By: Corbett Gildersleve, Opinions Editor
The Alberta and BC governments have both experienced setbacks in court on cases brought by First Nations groups due to both government’s lack of seeking consultation with said groups. Each government’s response has been to amend or try to suspend laws or attempt to find a workaround. BC has learned its lesson to not do that due to public pushback from the First Nations Leadership Council, the BC Assembly of First Nations, and members within the New Democratic Party (NDP) caucus. I expect we’ll see the same in Alberta in a few months as their government tries to push forward a fall referendum to help Alberta separatists. When it comes to access and control of natural resources on Indigenous land, the BC and Alberta governments conveniently always forget their promises of reconciliation. Instead of following the lead of Indigenous Peoples, these governments would rather mess with laws to try and get their way.

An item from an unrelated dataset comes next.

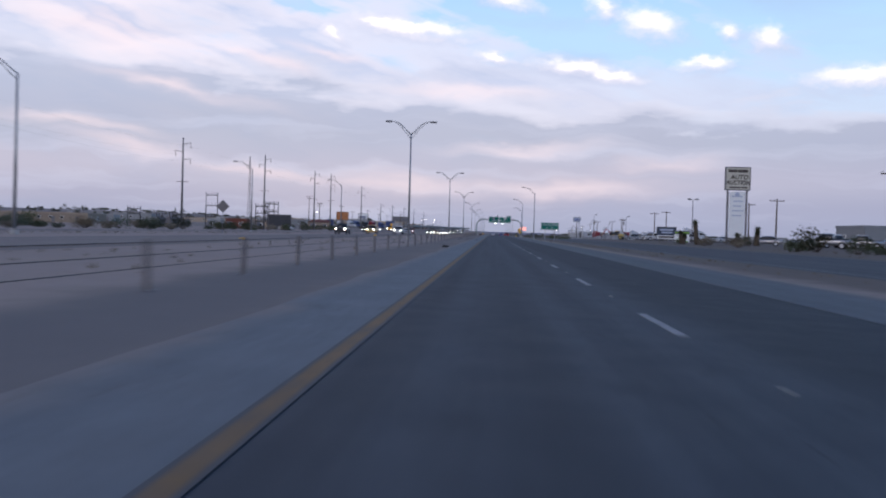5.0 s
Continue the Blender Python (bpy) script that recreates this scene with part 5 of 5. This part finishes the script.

Alberta separatism grew in the 1980s during Prime Minister Pierre Trudeau’s second term when he passed the National Energy Program. This program impacted the province’s oil and gas sector, put price caps, new taxes, and supported resource exploration. Separatism shrank over the years as governments and programs changed, but oil and gas, and its exploitation, is part of Alberta’s heritage and culture.
The Alberta separatist group, Stay Free Alberta, independence referendum petition was shut down by Alberta’s Superior Court on May 13. The first version of this separation petition was ruled unconstitutional in a separate case with the judge stating Alberta’s Citizen Initiative Act, which regulates petitions, “did not give citizens the power to initiate a referendum on the question of independence from Canada.” The Alberta government responded by changing the act allowing this group to try again. These changes lowered the amount of required signatures, removed the restriction that referendum questions cannot contravene parts of the Canadian constitution, and reduced the power of Alberta’s chief electoral officer.
The Namês Sâkahikan (Sturgeon Lake Cree Nation), the K’ai Tailé Denesųłiné (Athabasca Chipewyan First Nation), and the Siksikaitsitapi (Blackfoot Confederacy, which includes the Aamskapi Pikuni (Blackfeet Nation), the Apatosi Piikani (Peigan Nation), and the Siksika (Blackfoot Nation), and the Kainaiwa (Blood Tribe) sued. They argued successfully that Alberta independence would significantly impact their treaties — signed with the Crown before Alberta existed, and that the government had a constitutional duty to consult them. The judge agreed and stopped the petition from going forward. The Alberta government plans to appeal, and in the meantime will run a fall referendum asking Albertans to vote on if they want to hold a referendum on separation or stay in Canada. In all of this, the Alberta government has used its powers to support the separatist movement.
December 5, the BC court of appeals affirmed that BC’s Declaration of the Rights of Indigenous Peoples Act (DRIPA) was legally enforceable on BC’s laws. This case was about the intersection of the federal government’s Declaration Act, DRIPA, Indigenous Peoples’ title rights, and BC’s Mineral Tenure Act which allows people to make mineral claims. The government has an automated online registry system that lets anyone stake a claim to mineral rights on Indigenous land without consultation. The first judge recognized that the 30-year old law was inconsistent with DRIPA and ruled that the government needed to update the system to allow for initial consultation. But, they declared that DRIPA was not legally enforceable. The Git Lax M’oon (Gitxaała Nation) and ʔiiḥatisatḥ činax̣int (Ehattesaht First Nation) appealed and won.
On December 10, Premier David Eby reacted by telling the BC Chamber of Commerce, a group representing over 36,000 businesses in BC, he will amend DRIPA. The First Nations Leadership Council, the BC Assembly of First Nations, and even members of the NDP caucus were against the amendments. Eby changed his mind and instead decided to suspend parts of DRIPA for three years to give his government time to challenge the Court of Appeal’s decision. Eby even tried to make these changes a confidence vote, which if failed, would have caused new elections. By April 19, he would back down again and decided to work with First Nations on a joint approach to address the government’s concerns.
BC’s premier learned the hard way by not respecting Indigenous Peoples’ rights, instead trying to keep our colonialist status quo when a court ruling didn’t go his way.
Now we’ll see how Premier Danielle Smith in Alberta fairs over the next few months. Both failed to take consultation with affected Indigenous nations seriously and have tried to use their political power to sidestep working with these groups just to keep colonial exploitation over resources. Governments, stop messing with laws to get around your responsibilities and instead work with the Peoples who have existed here since time immemorial.